Problem to work on. Copy exactly, and only, the lines below from the first through the one containing "(-0.12, 13.7, ZG", both included; pictures are omitted.

Listing.
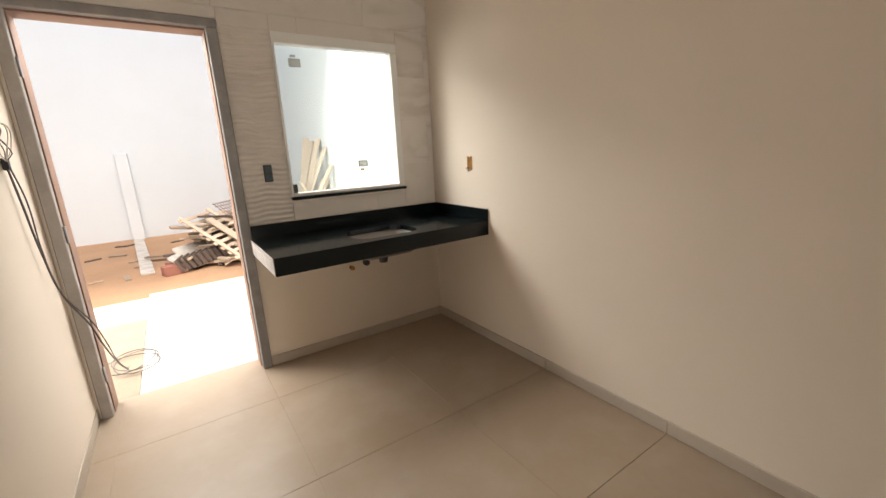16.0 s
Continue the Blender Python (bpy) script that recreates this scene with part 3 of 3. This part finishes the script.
# ---- yard ----
ZG = -0.08
structure("ground", box((-120, -110, ZG - 0.3), (120, 130, ZG)), SOIL, "orange sandy soil of the unfinished yard", "ground")
structure("pavement", boxes([((0.045, YX + 0.012, ZG - 0.05), (0.83, 9.45, -0.002)), ((0.045, 9.45, ZG - 0.05), (2.33, 10.78, -0.002)), ((-0.60, 9.95, ZG - 0.05), (0.045, 10.66, -0.006))], 0.004), SLAB,
          "pale paved path outside the kitchen door", "pavement")
structure("pavement_rough", boxes([((-2.7, YX + 0.012, ZG - 0.05), (0.04, 9.94, -0.010)), ((0.835, YX + 0.012, ZG - 0.05), (2.33, 9.445, -0.010))]), CONCRETE,
          "dusty bare concrete beside the paved path", "pavement")
structure("yard_wall_back", box((-4.0, 15.7, ZG - 0.1), (2.344, 15.9, 4.5)), YARDWALL, "tall white painted boundary wall", "wall")
structure("yard_wall_side", box((2.345, YX, ZG - 0.1), (2.5, 15.9, 4.5)), YARDWALL, "tall white painted side wall of the yard", "wall")
structure("yard_wall_west", box((-4.2, YX - 0.5, ZG - 0.1), (-4.0, 15.9, 4.5)), YARDWALL, "tall white painted side wall of the yard", "wall")
post = tagged(part("wall_post", box((-0.33, 15.56, ZG), (-0.13, 15.70, 1.62), 0.006), YARDWALL), "white plastered post against the boundary wall", "post")


def plank_mesh(l, w, h, mat, bend=0.0):
    bm = box((-l / 2, -w / 2, -h / 2), (l / 2, w / 2, h / 2), 0.003)
    return bm


def plank(name, mid, l, w, h, rx, ry, rz, mat, parent=None):
    ob = part(name, plank_mesh(l, w, h, mat), mat, parent)
    ob.matrix_basis = pose(*mid, rx, ry, rz)
    return ob


wp = tagged(plank("pale_board", (-0.12, 13.7, ZG + 0.02), 3.2, 0.16, 0.03, 0, 0, 94, PALESLAB), "long pale board lying on the soil", "board")

pile = thing("scrap_wood_pile", "heap of broken scrap boards and slats on the soil", "wood pile")
rnd = random.Random(21)
for k in range(130):
    u = rnd.random()
    cx, cy = 1.14 + rnd.gauss(0, 0.30), 12.45 + rnd.gauss(0, 0.30)
    fall = math.exp(-((cx - 1.12) / 0.6) ** 2 - ((cy - 12.5) / 0.5) ** 2)
    z = ZG + 0.03 + 0.68 * fall * (k / 130)
    l = rnd.uniform(0.3, 0.95)
    ry = rnd.uniform(-14, 14)
    z = max(z, ZG + 0.03 + abs(math.sin(radians(ry))) * l / 2)
    mat = (PLANK, PLANK, PLANKPALE, PLANKDARK)[k % 4] if cx > 0.5 else (PLANKDARK if k % 3 else PLANK)
    plank("plank", (cx, cy, z), l, rnd.uniform(0.04, 0.13), rnd.uniform(0.015, 0.035), rnd.uniform(-25, 25), ry, rnd.choice((25, -35, 80, 110, 140)) + rnd.uniform(-20, 20), mat, pile)
# dark short timbers stacked at the near corner
for k in range(9):
    plank("timber", (0.40 + 0.075 * k, 12.0 + 0.02 * k, ZG + 0.11 + 0.010 * k), 0.36, 0.18, 0.045, 62, 0, 78 - 2 * k, PLANKDARK, pile)
# slatted panel leaning on the heap
slats = thing("slatted_panel", "broken slatted wooden panel leaning on the heap", "wood panel")
def leaning(mid, long_way, across):
    """The pose of a panel whose y runs along long_way and whose x runs across."""
    y = Vector(long_way).normalized()
    x = Vector(across)
    x = (x - y * x.dot(y)).normalized()
    z = x.cross(y)
    return Matrix(((x.x, y.x, z.x, mid[0]), (x.y, y.y, z.y, mid[1]), (x.z, y.z, z.z, mid[2]), (0, 0, 0, 1)))


base = leaning((0.98, 12.15, 0.36), (0.62, -0.70, -0.55), (0.74, 0.60, 0.15))
for k in (-0.24, 0.24):
    part("rail", box((k - 0.03, -0.55, -0.02), (k + 0.03, 0.55, 0.0), 0.003), PLANKPALE, slats).matrix_basis = base
for k in range(9):
    part("slat", box((-0.30, -0.52 + 0.125 * k, 0.001), (0.30, -0.46 + 0.125 * k, 0.016), 0.002), PLANKPALE if k % 3 else PLANK, slats).matrix_basis = base
# pale broken slabs stood against the heap
for k, (x, y, l, w, rx, rz) in enumerate(((0.52, 12.25, 0.75, 0.30, 38, 62), (0.60, 12.42, 0.62, 0.34, 48, 50), (0.70, 12.20, 0.55, 0.22, 30, 35), (0.46, 12.55, 0.80, 0.20, 20, 70))):
    ob = part("broken_slab", box((-l / 2, -w / 2, -0.018), (l / 2, w / 2, 0.018), 0.005), PALESLAB)
    ob.matrix_basis = pose(x, y, ZG + 0.03 + abs(math.sin(radians(rx))) * w / 2, rx, 0, rz)
    tagged(ob, "pale broken board stood against the scrap heap", "board", "pale boards at the heap")
# rusty wire grid
grid_t = thing("wire_grid", "bent rusty wire grid leaning on the heap", "wire mesh")
gm = leaning((1.30, 12.45, 0.54), (0.50, -0.70, -0.60), (0.74, 0.55, 0.1))
for k in range(9):
    part("wire", cyl((-0.2 + 0.05 * k, -0.40, 0), (-0.2 + 0.05 * k, 0.40, 0), 0.005, 6), RUSTWIRE, grid_t).matrix_basis = gm
for k in range(12):
    part("wire", cyl((-0.22, -0.38 + 0.07 * k, 0.007), (0.22, -0.38 + 0.07 * k, 0.007), 0.005, 6), RUSTWIRE, grid_t).matrix_basis = gm
tagged(plank("wooden_board", (1.12, 11.98, 0.30), 1.0, 0.11, 0.025, 8, 32, -47, PLANKPALE), "pale pine board leaning on the heap", "board")
for x, y, rz in ((0.30, 11.9, 20), (0.33, 12.2, 55)):
    bk = part("clay_brick", box((-0.14, -0.07, 0), (0.14, 0.07, 0.13), 0.005), BRICK)
    tagged(bk, "red clay brick lying by the heap", "brick")
    bk.matrix_basis = pose(x, y, ZG, 0, 0, rz)
rnd = random.Random(4)
for k in range(9):
    x, y = rnd.uniform(-0.9, 0.5), rnd.uniform(11.8, 15.2)
    tagged(plank("wood_scrap", (x, y, ZG + 0.011), rnd.uniform(0.06, 0.3), rnd.uniform(0.02, 0.07), 0.02, 0, 0, rnd.uniform(0, 180), PLANKDARK if k % 2 else PLANK),
           "small splinter of scrap wood on the soil", "wood scrap")

# boards leaning on the side wall, seen through the window
rnd = random.Random(9)
for k, (y, x0, hgt, wd, mt) in enumerate(((11.2, 1.62, 1.50, 0.10, BOARDWHITE), (11.45, 1.78, 1.62, 0.13, BOARDWHITE), (11.75, 1.75, 1.60, 0.11, BOARDWHITE), (11.0, 1.45, 1.25, 0.07, BOARDWHITE),
                                          (12.0, 1.9, 1.66, 0.12, BOARDWHITE), (11.3, 1.5, 1.05, 0.16, BOARDWHITE))):
    a, b = Vector((x0, y - 0.08 * k, ZG + 0.02)), Vector((2.32, y, hgt))
    d = b - a
    ob = part("wooden_board", box((-wd / 2, -0.014, -d.length / 2), (wd / 2, 0.014, d.length / 2), 0.003), mt)
    ob.matrix_basis = Matrix.Translation((a + b) / 2) @ d.to_track_quat("Z", "Y").to_matrix().to_4x4()
    tagged(ob, "pale pine board leaning against the yard wall", "board", "boards leaning on the wall")

for x, y, z, l, rz in ((1.98, 11.28, 0.98, 0.46, 78), (1.74, 11.10, 0.42, 0.52, 70)):
    ob = plank("crosspiece", (x, y, z), l, 0.13, 0.028, 62, 0, rz, BOARDWHITE)
    tagged(ob, "short pine board lying across the leaning boards", "board", "boards leaning on the wall")

# ---- floor tiles ----
J = 0.0009


def lay(x0, y0, x1, y1):
    i0, j0 = math.floor((x0 - TX) / T), math.floor((y0 - TY) / T)
    i = i0
    while TX + i * T < x1:
        j = j0
        while TY + j * T < y1:
            a, b = max(x0, TX + i * T) + J * 0.3, max(y0, TY + j * T) + J
            c, d = min(x1, TX + (i + 1) * T) - J * 0.3, min(y1, TY + (j + 1) * T) - J
            if c - a > 0.01 and d - b > 0.01:
                part("floor_tile", box((a, b, -0.008), (c, d, 0), 0.0006), FLOOR, floor)
            j += 1
        i += 1


lay(XL, YF, XR, YO)
lay(-0.107, YO, XR, YR)
lay(XL, YR, XR, YX + 0.01)
lay(-2.6, YO, XH, YE)
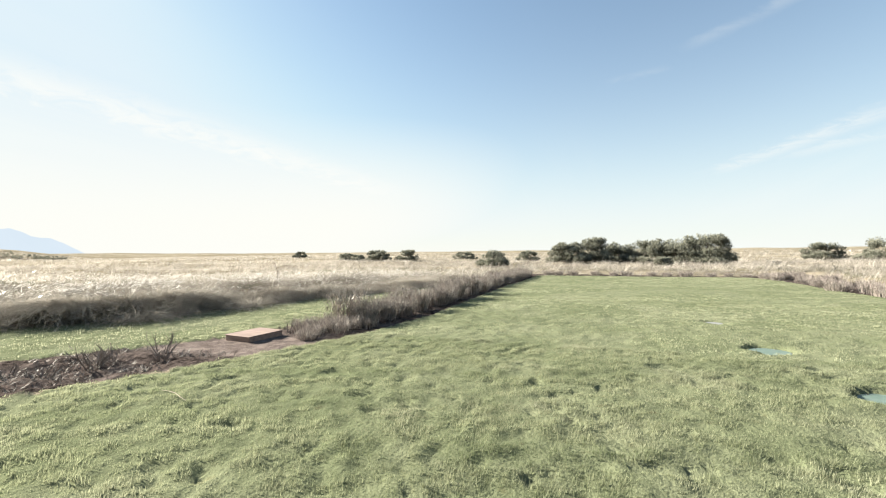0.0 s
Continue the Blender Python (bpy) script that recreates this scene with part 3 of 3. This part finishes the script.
def build_hinge(z):
    """A heavy butterfly hinge: a fat knuckle between a rounded leaf on the gate and one on the post."""
    root = new("hinge")
    root["label"] = "black iron butterfly hinge with rounded leaves"
    root.parent = gate
    root.matrix_basis = pose(1.092, -0.004, z)
    for sgn, name, y, wide, tall in ((-1, "gate_leaf", 0.0035, 0.066, 0.062), (1, "post_leaf", -0.0005, 0.072, 0.046)):
        out = [(sgn * 0.004, tall), (sgn * wide * 0.5, tall * 0.98)] + [(sgn * (wide * 0.5 + wide * 0.5 * math.sin(a)), tall * math.cos(a)) for a in np.linspace(0.3, math.pi - 0.3, 9)] + [(sgn * wide * 0.5, -tall * 0.98), (sgn * 0.004, -tall)]
        part(name, prism(out, y - 0.006, y, 0.0012), BLACK_IRON, root)
        for a in (-0.55, 0.0, 0.55):
            p, q = sgn * (0.74 if a == 0 else 0.60) * wide, a * tall
            part("screw", tube(bmesh.new(), [(p, y - 0.0058, q), (p, y - 0.0085, q)], (0.006, 0.004), 8), SCREW, root)
    part("knuckle", tube(bmesh.new(), [(0, -0.016, -0.066), (0, -0.016, -0.062), (0, -0.016, 0.062), (0, -0.016, 0.066)], (0.011, 0.0145, 0.0145, 0.011), 12), BLACK_IRON, root)


build_hinge(0.735)
build_hinge(0.140)


def build_latch():
    root = new("latch")
    root["label"] = "black iron gate latch with a bar"
    root.parent = gate
    root.matrix_basis = pose(-0.054, -0.004, 0.735)
    part("plate", block(-0.035, 0.028, -0.006, -0.0005, -0.035, 0.035, 0.002), BLACK_IRON, root)
    part("catch", prism([(-0.012, -0.02), (0.036, -0.026), (0.040, 0.0), (0.022, 0.004), (0.022, 0.030), (0.034, 0.058), (0.012, 0.052), (0.0, 0.02)], -0.036, -0.0065, 0.002), BLACK_IRON, root)
    part("bar", tube(bmesh.new(), [(-0.045, -0.022, 0.004), (0.050, -0.024, 0.004), (0.100, -0.020, -0.002)], (0.006, 0.006, 0.006), 8), BLACK_IRON, root)
    part("strike_plate", block(0.062, 0.112, -0.0045, 0.0035, -0.026, 0.026, 0.002), BLACK_IRON, root)
    part("screw", tube(bmesh.new(), [(-0.024, -0.0055, 0.002), (-0.024, -0.011, 0.002)], (0.006, 0.005), 8), SCREW, root)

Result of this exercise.
16.0 s
Continue the Blender Python (bpy) script that recreates this scene with part 3 of 3. This part finishes the script.
# ---- yard ----
ZG = -0.08
structure("ground", box((-120, -110, ZG - 0.3), (120, 130, ZG)), SOIL, "orange sandy soil of the unfinished yard", "ground")
structure("pavement", boxes([((0.045, YX + 0.012, ZG - 0.05), (0.83, 9.45, -0.002)), ((0.045, 9.45, ZG - 0.05), (2.33, 10.78, -0.002)), ((-0.60, 9.95, ZG - 0.05), (0.045, 10.66, -0.006))], 0.004), SLAB,
          "pale paved path outside the kitchen door", "pavement")
structure("pavement_rough", boxes([((-2.7, YX + 0.012, ZG - 0.05), (0.04, 9.94, -0.010)), ((0.835, YX + 0.012, ZG - 0.05), (2.33, 9.445, -0.010))]), CONCRETE,
          "dusty bare concrete beside the paved path", "pavement")
structure("yard_wall_back", box((-4.0, 15.7, ZG - 0.1), (2.344, 15.9, 4.5)), YARDWALL, "tall white painted boundary wall", "wall")
structure("yard_wall_side", box((2.345, YX, ZG - 0.1), (2.5, 15.9, 4.5)), YARDWALL, "tall white painted side wall of the yard", "wall")
structure("yard_wall_west", box((-4.2, YX - 0.5, ZG - 0.1), (-4.0, 15.9, 4.5)), YARDWALL, "tall white painted side wall of the yard", "wall")
post = tagged(part("wall_post", box((-0.33, 15.56, ZG), (-0.13, 15.70, 1.62), 0.006), YARDWALL), "white plastered post against the boundary wall", "post")


def plank_mesh(l, w, h, mat, bend=0.0):
    bm = box((-l / 2, -w / 2, -h / 2), (l / 2, w / 2, h / 2), 0.003)
    return bm


def plank(name, mid, l, w, h, rx, ry, rz, mat, parent=None):
    ob = part(name, plank_mesh(l, w, h, mat), mat, parent)
    ob.matrix_basis = pose(*mid, rx, ry, rz)
    return ob


wp = tagged(plank("pale_board", (-0.12, 13.7, ZG + 0.02), 3.2, 0.16, 0.03, 0, 0, 94, PALESLAB), "long pale board lying on the soil", "board")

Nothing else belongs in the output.